Despite the rapid growth of display Internet’s ad budgets, TV continues to reign supreme with a 57.6 percent share of all ad spending and advertisers investing 4.3 percent more into the medium. Even in Europe, where total ad spending has been trending negatively for several consecutive quarters, TV advertising spending remained flat (0.0%) during the first three quarters of the year.
European advertisers, however, cut 6.5 percent of their ad spending on radio during the first three quarters of 2013. On the other hand, Latin American advertisers invested 12.4 percent more on this media type. Globally, radio advertising spending has decreased by 0.7 percent year-to-date.
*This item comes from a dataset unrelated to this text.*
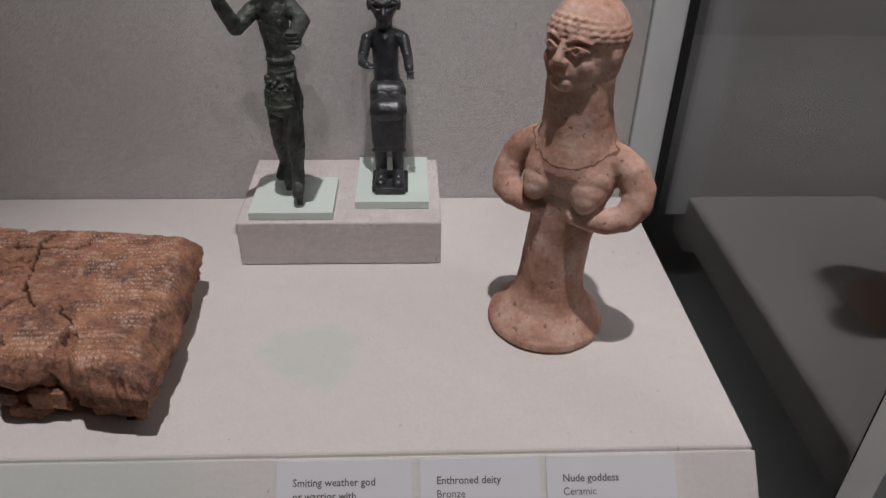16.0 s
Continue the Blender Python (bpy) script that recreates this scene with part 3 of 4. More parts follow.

Also trending negatively, ad spend has dropped in newspapers, magazines and cinema (2.2%, 1.1% and 1.3% respectively), as advertisers increasingly move their ad budgets to both television and display Internet.
“While it comes as no surprise that Internet is the most rapidly growing media type for advertisers, television is still the leading medium by spend by a long shot,” says Randall Beard, Global Head of Advertiser Solutions, Nielsen. “But the really exciting development is how the two can work together. We are consistently seeing advertisers turn to integrated campaigns to connect with consumers on multiple screens, reinforcing their messages strategically to maximize impact.”